_SOURCE EXCERPT_
** start **

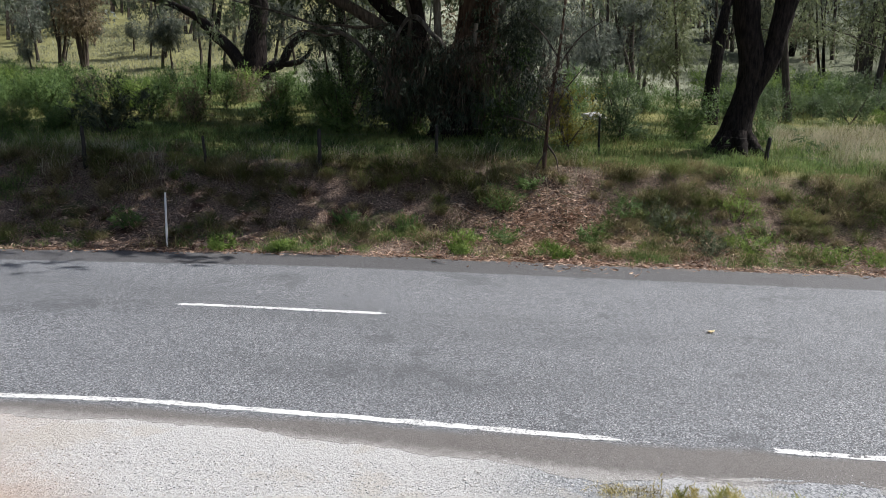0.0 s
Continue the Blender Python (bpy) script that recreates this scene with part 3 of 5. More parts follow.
# ---- the big many-stemmed gum above the bank
def big_gum():
    rng = np.random.default_rng(11)
    root = thing("gum_tree", -0.9, 24.2, "old many-stemmed gum with dark trunk draped in peeling bark", "tree")
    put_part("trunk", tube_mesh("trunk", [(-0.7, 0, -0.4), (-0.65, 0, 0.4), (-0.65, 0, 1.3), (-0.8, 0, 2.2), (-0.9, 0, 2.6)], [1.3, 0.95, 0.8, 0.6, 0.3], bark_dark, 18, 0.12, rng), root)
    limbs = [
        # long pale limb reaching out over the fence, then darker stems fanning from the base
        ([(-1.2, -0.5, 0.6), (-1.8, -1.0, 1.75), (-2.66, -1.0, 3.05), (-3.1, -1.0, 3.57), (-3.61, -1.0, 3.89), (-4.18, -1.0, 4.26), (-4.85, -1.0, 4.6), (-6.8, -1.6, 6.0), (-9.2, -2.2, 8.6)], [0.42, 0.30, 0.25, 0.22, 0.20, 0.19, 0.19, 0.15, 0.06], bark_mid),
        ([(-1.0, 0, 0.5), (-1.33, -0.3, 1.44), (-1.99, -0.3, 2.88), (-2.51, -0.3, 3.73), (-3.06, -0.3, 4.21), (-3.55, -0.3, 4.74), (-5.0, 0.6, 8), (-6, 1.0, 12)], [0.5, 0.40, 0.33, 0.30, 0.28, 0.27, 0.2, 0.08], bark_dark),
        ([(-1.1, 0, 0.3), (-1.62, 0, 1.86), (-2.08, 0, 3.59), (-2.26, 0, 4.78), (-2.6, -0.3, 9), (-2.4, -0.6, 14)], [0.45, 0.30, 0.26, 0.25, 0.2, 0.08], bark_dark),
        ([(-1.0, 0.4, 0.6), (-1.2, 0.4, 1.71), (-1.45, 0.4, 3.46), (-1.54, 0.4, 4.86), (-1.6, 1.2, 9), (-1.2, 2, 14)], [0.25, 0.17, 0.14, 0.13, 0.11, 0.05], bark_grey),
        ([(-0.9, 0, 0.2), (-0.82, 0, 0.89), (-0.64, 0, 2.62), (-0.40, 0, 3.76), (-0.33, 0, 4.75), (-0.1, -0.4, 9), (0.4, -1, 16)], [0.6, 0.50, 0.42, 0.40, 0.38, 0.3, 0.1], bark_red),
        # red bark gives this stem its sunlit look by colour
        ([(-0.6, -0.1, 0.3), (-0.41, -0.2, 1.07), (0.02, -0.2, 2.69), (0.33, -0.2, 3.71), (0.37, -0.2, 4.70), (0.9, 0, 9), (2.0, 0.4, 14)], [0.5, 0.40, 0.36, 0.34, 0.33, 0.25, 0.1], bark_red),
        ([(-0.5, 0.2, 1.2), (-0.06, 0.2, 2.26), (0.46, 0.2, 3.12), (0.72, 0.2, 3.97), (0.85, 0.2, 4.78), (1.6, 0.4, 9), (2.6, 0.6, 13)], [0.3, 0.17, 0.13, 0.12, 0.12, 0.1, 0.04], bark_grey),
        ([(-0.5, -0.4, 1.6), (-0.02, -0.5, 2.36), (0.48, -0.5, 3.01), (0.87, -0.5, 3.50), (1.22, -0.5, 3.98), (1.64, -0.5, 4.46), (3.6, -0.9, 6.4), (6, -1.2, 8)], [0.16, 0.12, 0.10, 0.09, 0.09, 0.085, 0.07, 0.03], bark_mid),
        # a bleached limb that arches over and hangs, in bark darkened for shade
        ([(-2.75, -1.5, 2.9), (-2.5, -1.6, 3.45), (-2.39, -1.6, 3.63), (-2.24, -1.6, 3.79), (-2.0, -1.6, 3.84), (-1.76, -1.6, 3.66), (-1.5, -1.6, 3.33), (-1.21, -1.6, 3.08), (-1.06, -1.6, 2.87)], [0.04, 0.05, 0.06, 0.07, 0.075, 0.075, 0.07, 0.08, 0.04], bark_limb),
        ([(-1.1, -0.4, 0.7), (-1.95, -1.0, 1.2), (-2.9, -1.3, 2.0), (-3.56, -1.3, 2.68), (-3.94, -1.3, 3.05), (-4.51, -1.3, 3.42), (-5.02, -1.3, 3.56), (-6.2, -1.5, 3.95), (-8.4, -1.9, 4.5)], [0.12, 0.09, 0.08, 0.075, 0.075, 0.065, 0.055, 0.045, 0.015], bark_limb),
        ([(-4.51, -1.3, 3.42), (-5.1, -1.2, 3.35), (-5.9, -1.1, 3.55), (-6.6, -1.0, 3.25)], [0.05, 0.04, 0.03, 0.012], bark_mid),
        ([(-3.3, -1.1, 3.7), (-3.9, -1.4, 3.55), (-4.6, -1.6, 3.62), (-5.5, -1.8, 3.4)], [0.06, 0.05, 0.035, 0.012], bark_mid),
        ([(-0.04, -1.2, 3.68), (-0.08, -1.2, 3.35), (-0.07, -1.2, 2.96)], [0.06, 0.07, 0.05], bark_grey),
        ([(-2.1, -0.4, 2.2), (-2.35, -0.6, 3.1), (-2.3, -0.7, 4.0), (-2.6, -0.8, 5.2)], [0.1, 0.08, 0.07, 0.05], bark_mid),
        ([(-3.0, -0.4, 4.0), (-3.2, -0.5, 4.6), (-3.1, -0.6, 5.4)], [0.09, 0.08, 0.06], bark_dark),
    ]
    for path, radii, bark in limbs:
        put_part("limb", tube_mesh("limb", path, radii, bark, 9, 0.06, rng), root)
    # curtains of peeling bark and dead twigs
    def curtain(n, x, y, z, length, material, name, label, width=0.05):
        at = np.stack((rng.normal(x[0], x[1], n), rng.normal(y[0], y[1], n), rng.uniform(z[0], z[1], n)), 1)
        along = rng.normal(0, 0.28, (n, 3)) + np.array([0, 0, -1.0])
        ln = rng.uniform(0.4, 1.3, n) * length
        v, f = leaf_arrays(at, along, ln, width * rng.uniform(0.5, 1.5, n), rng)
        tagged(put_part(name, raw_mesh(name, v, f, material), root, label), kind="stuff")
    curtain(520, (-2.75, 0.22), (-1.3, 0.5), (1.2, 3.2), 0.5, leaf_dry, "bark_curtain", "hanging strips of peeled bark", 0.03)
    curtain(420, (-1.9, 0.35), (-1.2, 0.4), (1.9, 3.3), 0.45, leaf_dry, "bark_curtain", "hanging strips of peeled bark", 0.03)
    curtain(1100, (-0.6, 0.75), (-1.2, 0.4), (0.5, 3.1), 0.5, leaf_dry, "bark_curtain", "hanging strips of peeled bark", 0.03)

    def mass(n, count, x, y, z, size, leaf, material, name="foliage", label="", droop=0.9):
        c = np.stack((rng.normal(x[0], x[1], n), rng.normal(y[0], y[1], n), rng.uniform(z[0], z[1], n)), 1)
        add_crown(root, c, size, count, leaf, material, rng, droop, name, label)
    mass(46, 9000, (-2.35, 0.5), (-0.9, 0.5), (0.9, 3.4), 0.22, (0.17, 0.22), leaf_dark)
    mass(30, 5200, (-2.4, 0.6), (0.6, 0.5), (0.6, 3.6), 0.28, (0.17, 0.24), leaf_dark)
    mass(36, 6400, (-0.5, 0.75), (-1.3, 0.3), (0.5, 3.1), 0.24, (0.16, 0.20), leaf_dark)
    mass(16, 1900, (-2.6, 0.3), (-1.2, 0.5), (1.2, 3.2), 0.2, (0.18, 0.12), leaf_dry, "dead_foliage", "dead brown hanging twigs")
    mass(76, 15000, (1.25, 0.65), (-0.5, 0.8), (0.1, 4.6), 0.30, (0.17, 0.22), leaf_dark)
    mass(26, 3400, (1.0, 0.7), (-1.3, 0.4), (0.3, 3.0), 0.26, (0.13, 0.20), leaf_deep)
    mass(22, 2200, (0.1, 0.9), (-1.5, 0.4), (1.6, 3.3), 0.24, (0.18, 0.12), leaf_dry, "dead_foliage", "dead brown hanging twigs")
    mass(14, 1000, (1.9, 0.5), (-1.6, 0.4), (0.3, 2.2), 0.22, (0.13, 0.2), leaf_grey)
    mass(16, 1200, (1.9, 0.6), (-1.2, 0.3), (3.0, 5.0), 0.24, (0.14, 0.2), leaf_gum)
    # crown above the view, spread wide so that its shadow covers the bank
    cl = []
    for _ in range(130):
        a, r = rng.uniform(0, 2 * np.pi), math.sqrt(rng.uniform(0.05, 1))
        cl.append((-3.8 + 12.3 * r * math.cos(a), -1.3 + 6.8 * r * math.sin(a), 8.8 + 2.8 * rng.normal() * (1 - 0.4 * r)))
    cl = np.array(cl)
    cl[:, 2] = np.maximum(cl[:, 2], 7.0)
    add_crown(root, cl, 0.9, 26000, (0.42, 0.45), leaf_gum, rng, 0.7, tri=True)
    # unseen clumps and limbs added towards the road to shade the bank
    over = np.array([(rng.uniform(-11, 3.2), rng.uniform(-8.6, -3.5), rng.uniform(7.4, 10.0)) for _ in range(60)])
    add_crown(root, over, 0.75, 7200, (0.36, 0.45), leaf_gum, rng, 0.7, "unseen_overhanging_crown", tri=True)
    for x in (-9.0, -6.0, -3.0, 0.5):
        put_part("limb", tube_mesh("limb", [(x * 0.25 - 0.5, -0.3, 5.2), (x * 0.6, -2.6, 7.4), (x, -5.0, 8.6), (x * 1.1, -7.6, 9.2)], [0.16, 0.12, 0.08, 0.03], bark_mid, 6, 0.06, rng), root)
    low = np.array([(rng.uniform(-10, 4), rng.uniform(-3, 2), rng.uniform(4.3, 6.2)) for _ in range(30)])
    add_crown(root, low, 0.45, 4600, (0.14, 0.20), leaf_gum, rng, 0.9, "low_foliage")
    return root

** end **

_YOUR INSTRUCTIONS_
From the listing, copy every line where the string "with" appears.

_RESPONSE TO THE TASK_
Continue the Blender Python (bpy) script that recreates this scene with part 3 of 5. More parts follow.
    root = thing("gum_tree", -0.9, 24.2, "old many-stemmed gum with dark trunk draped in peeling bark", "tree")